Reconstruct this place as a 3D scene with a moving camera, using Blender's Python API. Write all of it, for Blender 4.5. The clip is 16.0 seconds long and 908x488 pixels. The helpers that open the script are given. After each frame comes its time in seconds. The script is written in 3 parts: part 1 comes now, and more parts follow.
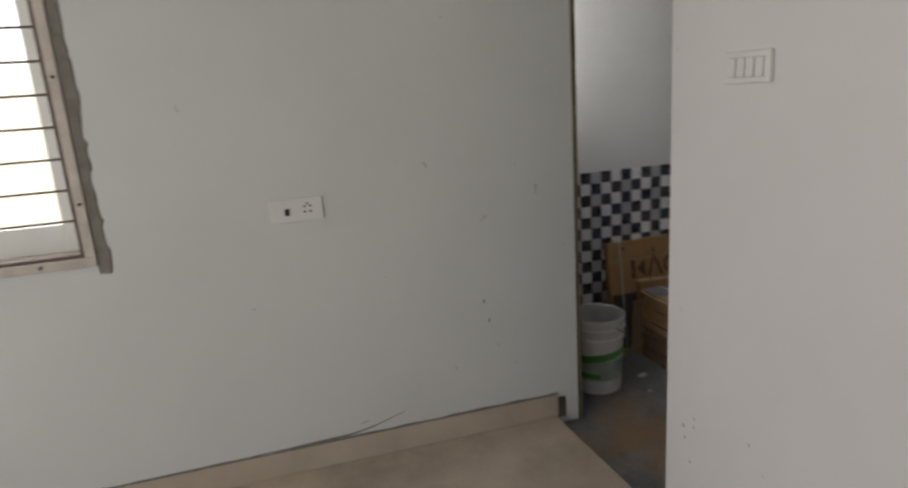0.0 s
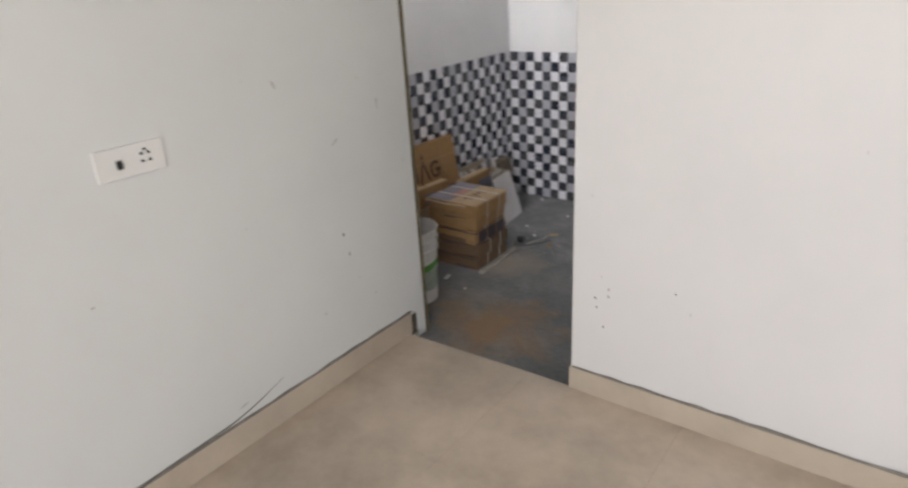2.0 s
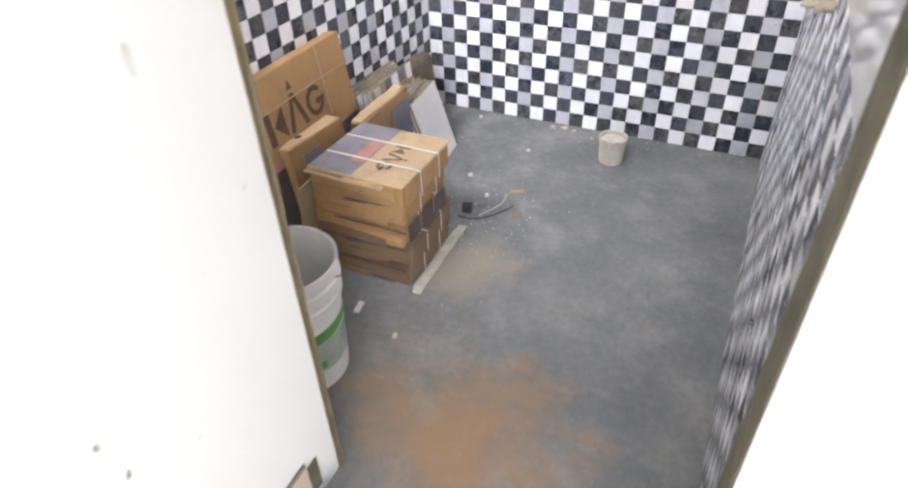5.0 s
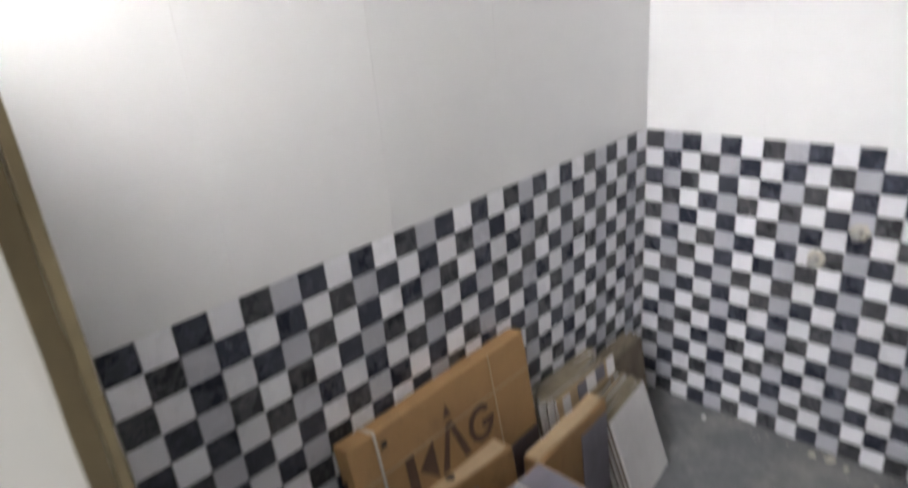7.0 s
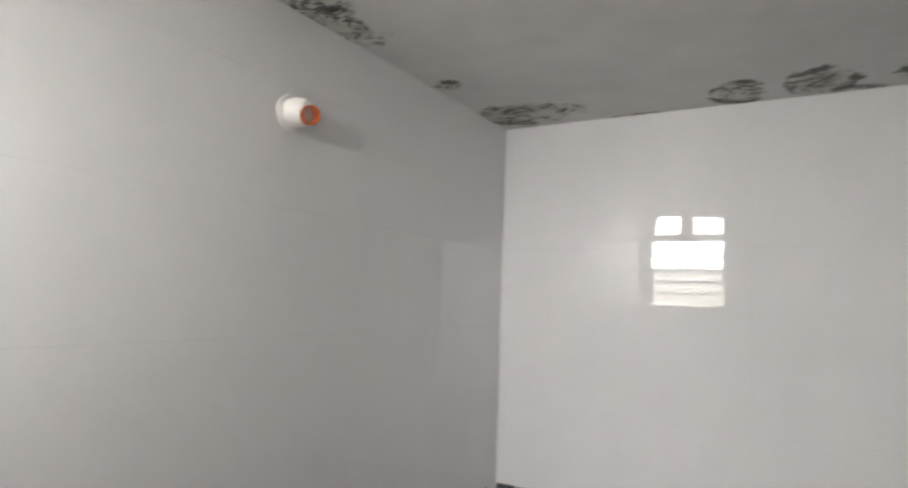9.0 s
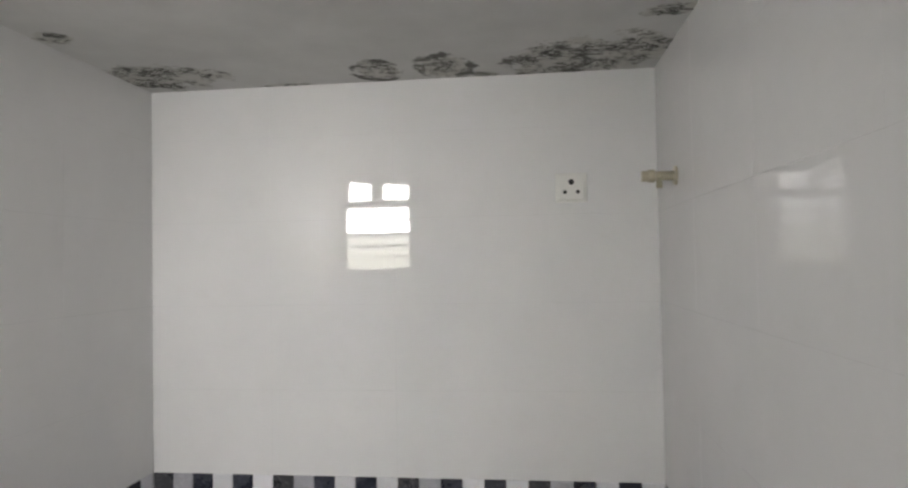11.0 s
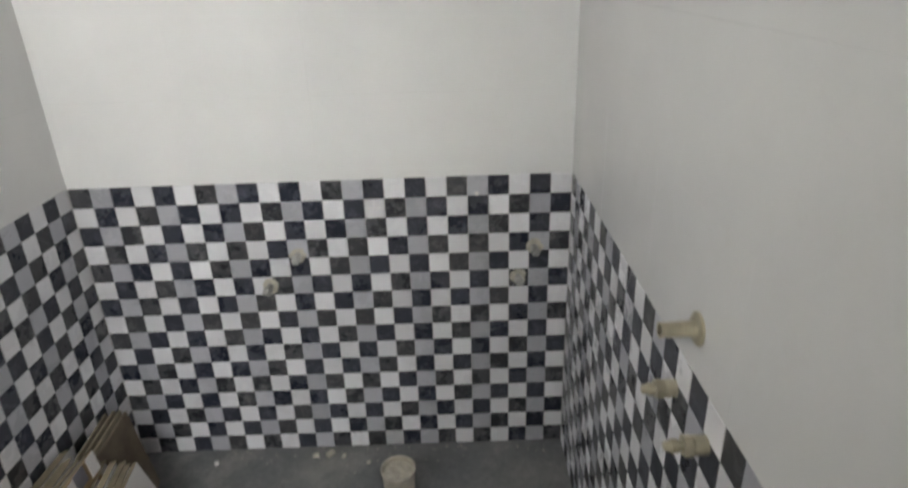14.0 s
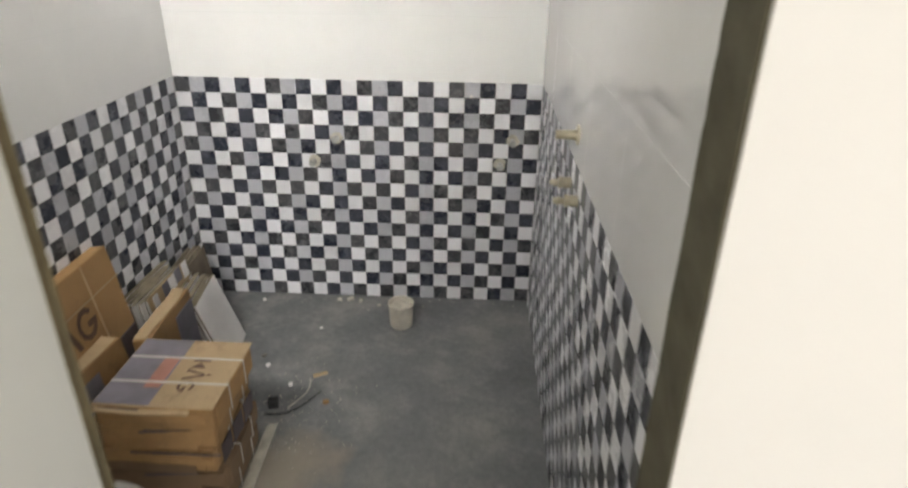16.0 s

*-*-*

### Directions for this task
Transcribe the whole listing exactly. Pictures are excluded.

### Output of the exercise
Reconstruct this place as a 3D scene with a moving camera, using Blender's Python API. Write all of it, for Blender 4.5. The clip is 16.0 seconds long and 908x488 pixels. The helpers that open the script are given. After each frame comes its time in seconds. The script is written in 3 parts: part 1 comes now, and more parts follow.
0.0 s
2.0 s
5.0 s
7.0 s
9.0 s
11.0 s
14.0 s
16.0 s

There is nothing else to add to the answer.